Nova Scotia

Metro Transit workers rally in Grand Parade

Nearly 100 Metro Transit workers and users rallied in Grand Parade on Sunday afternoon, urging Halifax regional council to restart contract talks.

Call on HRM to return to bargaining

Metro Transit workers rallied in Grand Parade on Sunday, urging the Halifax Regional Municipality to get back to the bargaining table. (CBC)

Nearly 100 Metro Transit workers and users rallied in Grand Parade on Sunday afternoon, urging Halifax regional council to restart contract talks.

The workers have been off the job for 11 days, and thousands of users have had to find alternate ways to get around the city.

Just steps from Halifax City Hall, they expressed anger with the failure of negotiations with the city.

"Hey hey, ho ho, Peter Kelly's got to go," they chanted, as one worker hoisted an effigy of the mayor.
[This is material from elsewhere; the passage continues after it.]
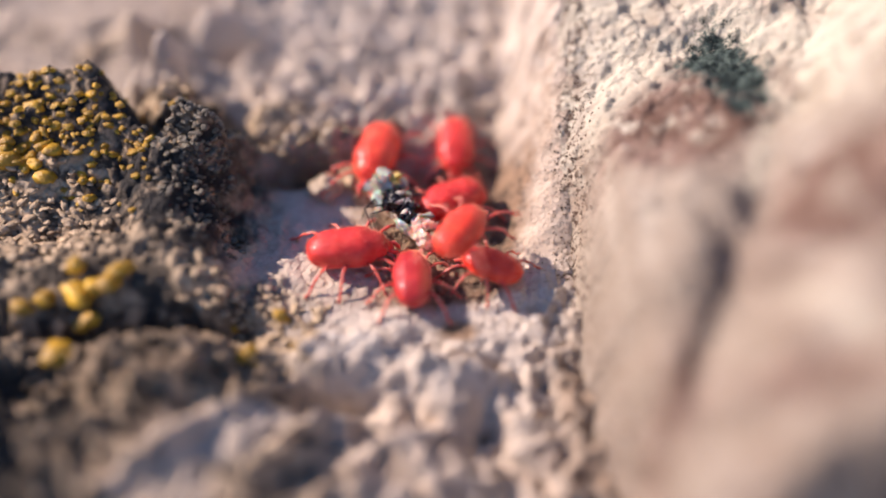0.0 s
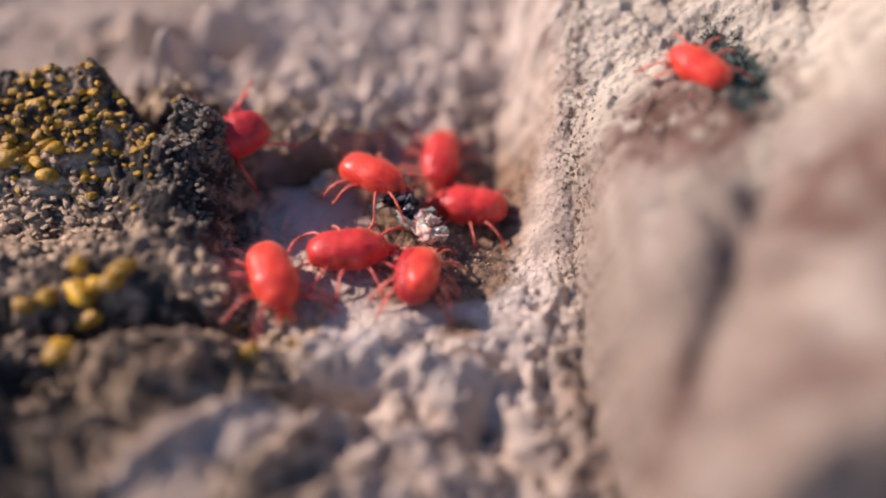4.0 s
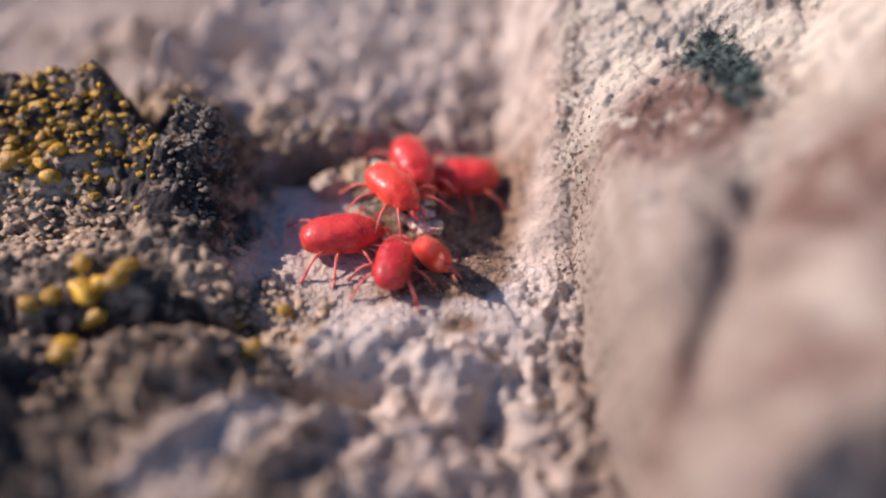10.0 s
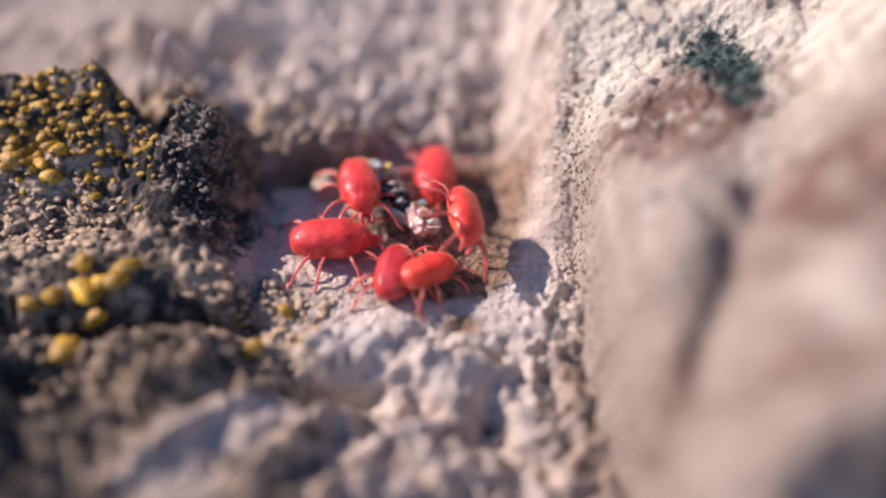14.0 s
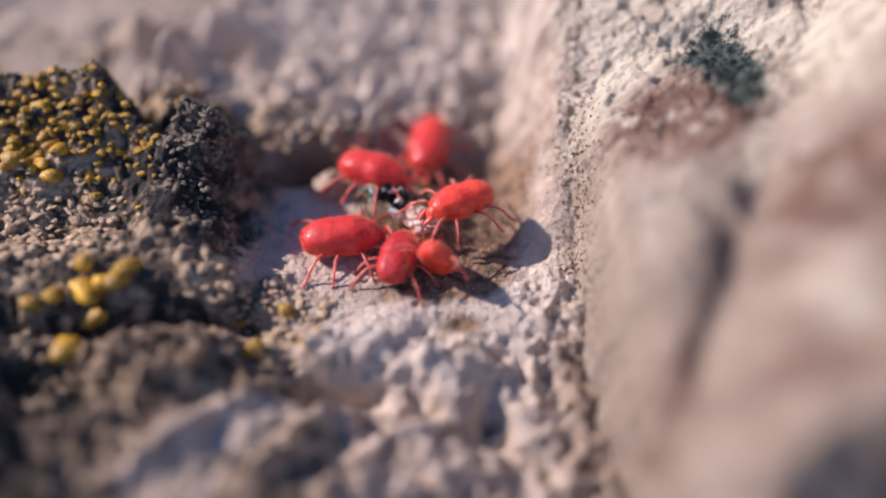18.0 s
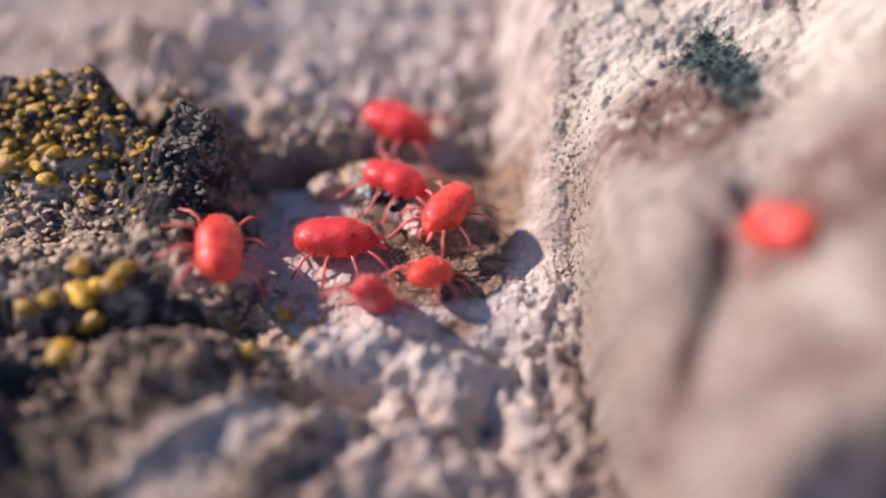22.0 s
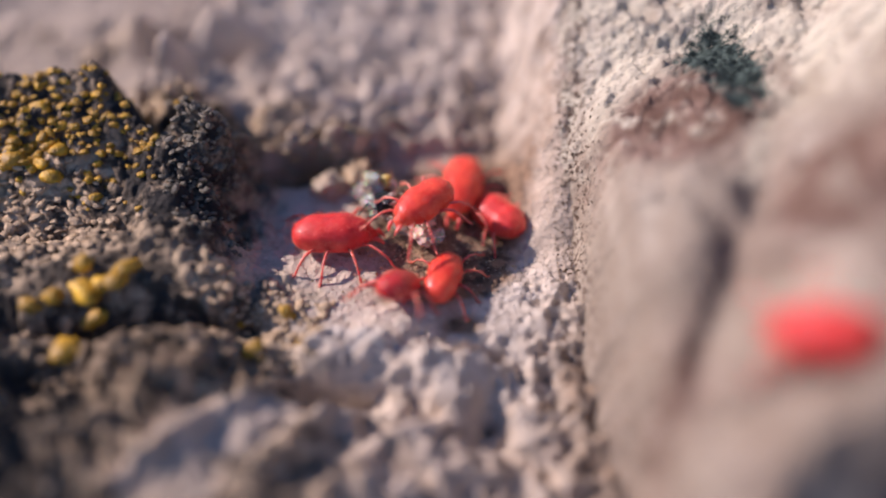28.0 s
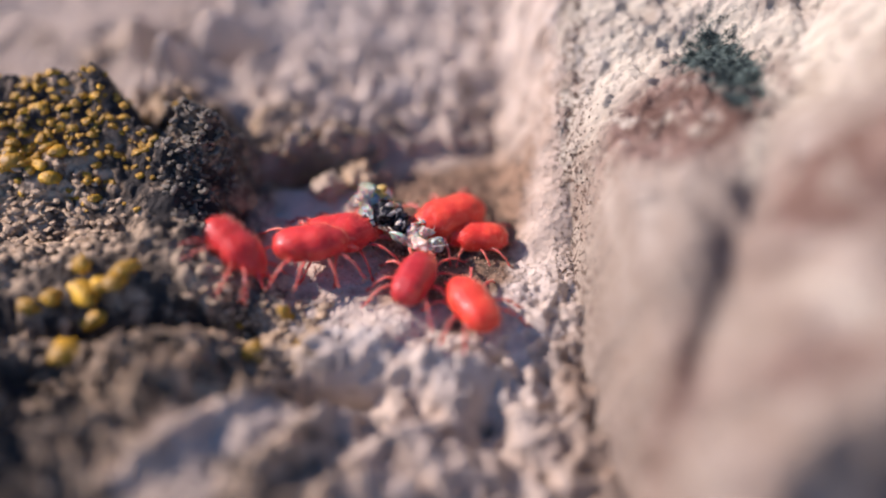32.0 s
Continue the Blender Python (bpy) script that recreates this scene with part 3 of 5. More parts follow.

The issue of rostering, or scheduling shifts, is still the main stumbling block, Ken Wilson, with Local 508 of the Amalgamated Transit Union, said.

But Wilson said he thinks the public is fed up with the whole thing.

"I think the public is tired of the issues. Regardless of whose side you believe — the employer or the union side — I think the public is actually frustrated because they can't catch a bus or a ferry," he said.

Adrienne Chalastra, who uses transit, is hoping there will soon be a break in the stalemate.

"It's definitely having a big impact on people. I know a lot of people are frustrated, and I think we need to put the pressure on the city to do what we can," she said.

As for any new talks, Wilson said his phone is on 24 hours, but he still hasn't received a call from the city.

The union walked out of a marathon bargaining session Thursday morning after the two sides in the Metro Transit contract dispute failed to come to an agreement.

 At the time, Wilson said there was no common ground after 20 hours of talks so there was no point in continuing.

The Halifax Regional Municipality said the union would not budge on its $8.8-million proposal.

The latest round of negotiations with a conciliator began last Wednesday, with the two sides presenting new contract offers to each other.

An estimated 50,000 to 55,000 people have been without bus and ferry service every day since the strike began Feb. 2.